◆ **WHAT YOU HAVE TO DO**: Pick every line with "that" from the material below.
________
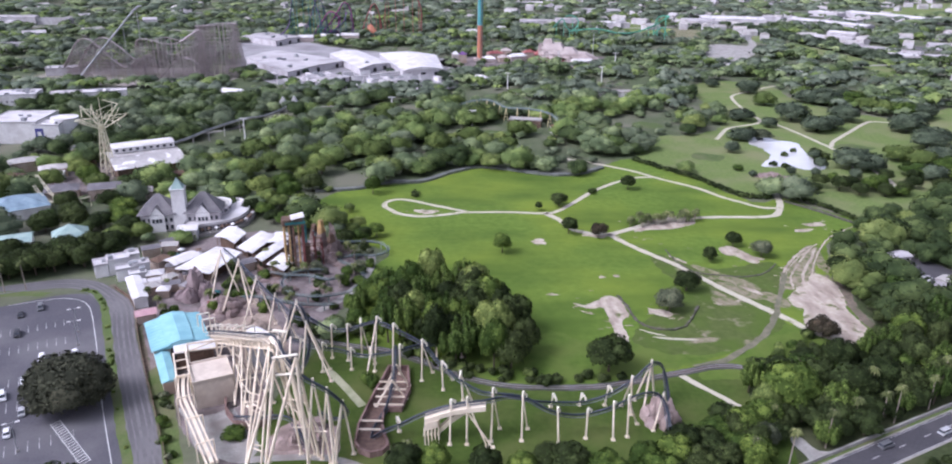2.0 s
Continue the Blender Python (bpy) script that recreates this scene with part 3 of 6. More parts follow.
# ---- trees ----
def ico(sub):
    bm = bmesh.new()
    bmesh.ops.create_icosphere(bm, subdivisions=sub, radius=1.0)
    v = np.array([q.co[:] for q in bm.verts])
    f = np.array([[w.index for w in q.verts] for q in bm.faces])
    bm.free()
    return v, f


ICO1 = ico(1)


def unit(a):
    return a / np.maximum(np.linalg.norm(a, axis=1), 1e-9)[:, None]


def sprays(rng, pos, nrm, size, long=1.0, upright=0.0):
    """Small leaf sprays at the points, roughly facing along their normals."""
    n = len(pos)
    up = unit(nrm + rng.normal(scale=0.55, size=(n, 3)))
    axis = rng.normal(size=(n, 3))
    axis[:, 2] += upright
    b = unit(axis - up * (axis * up).sum(1)[:, None])
    a = np.cross(b, up)
    s = size * rng.uniform(0.6, 1.45, (n, 1))
    q = np.stack([pos - a * s - b * s * 0.5 * long, pos + a * s * 0.3 - b * s * long, pos + a * s + b * s * 0.4 * long, pos - a * s * 0.2 + b * s * long], 1).reshape(-1, 3)
    t = np.arange(n)[:, None] * 4
    return q, np.concatenate([t + [0, 1, 2], t + [0, 2, 3]], 0), np.repeat(nrm, 4, 0)


def leafy(rng, centres, radii, flakes, flake, core, keep, rough, long=1.0, upright=0.0, lean=0.75):
    """Inner lobes and the leaf sprays that cover them; radii holds three half-axes a lobe."""
    centres, radii = np.array(centres, float), np.array(radii, float)
    mid = np.array([0, 0, centres[:, 2].min() - 0.1])
    V, F, N, n = [], [], [], 0
    for c, r in zip(centres, radii):
        bv, bf = ICO1
        jit = 1 + rng.uniform(-rough, rough, (len(bv), 1))
        v = bv * r * core * jit + c
        f = bf[bv[bf].mean(1)[:, 2] > keep]
        V.append(v)
        F.append(f + n)
        N.append(unit(unit(bv / r) + lean * unit(v - mid)))
        n += len(v)
    if flakes:
        m = flakes * 3
        w = radii.prod(1) ** (2 / 3)
        idx = rng.choice(len(centres), m, p=w / w.sum())
        d = rng.normal(size=(m, 3))
        d[:, 2] = np.abs(d[:, 2]) * 1.1 - 0.4
        d = unit(d)
        pos = centres[idx] + d * radii[idx] * rng.uniform(0.92, 1.12, (m, 1))
        deep = np.zeros(m, bool)
        for k, (c, r) in enumerate(zip(centres, radii)):
            deep |= (idx != k) & ((((pos - c) / r) ** 2).sum(1) < 0.72)
        pick = np.nonzero(~deep)[0][:flakes]
        pos, d, idx = pos[pick], d[pick], idx[pick]
        nrm = unit(unit(d / radii[idx]) + lean * unit(pos - mid) + rng.normal(scale=0.22, size=pos.shape))
        q, f, qn = sprays(rng, pos, nrm, flake, long, upright)
        V.append(q)
        F.append(f + n)
        N.append(qn)
    return np.concatenate(V), np.concatenate(F), np.concatenate(N)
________
◆ **IN RESPONSE**:
Continue the Blender Python (bpy) script that recreates this scene with part 3 of 6. More parts follow.
    """Inner lobes and the leaf sprays that cover them; radii holds three half-axes a lobe."""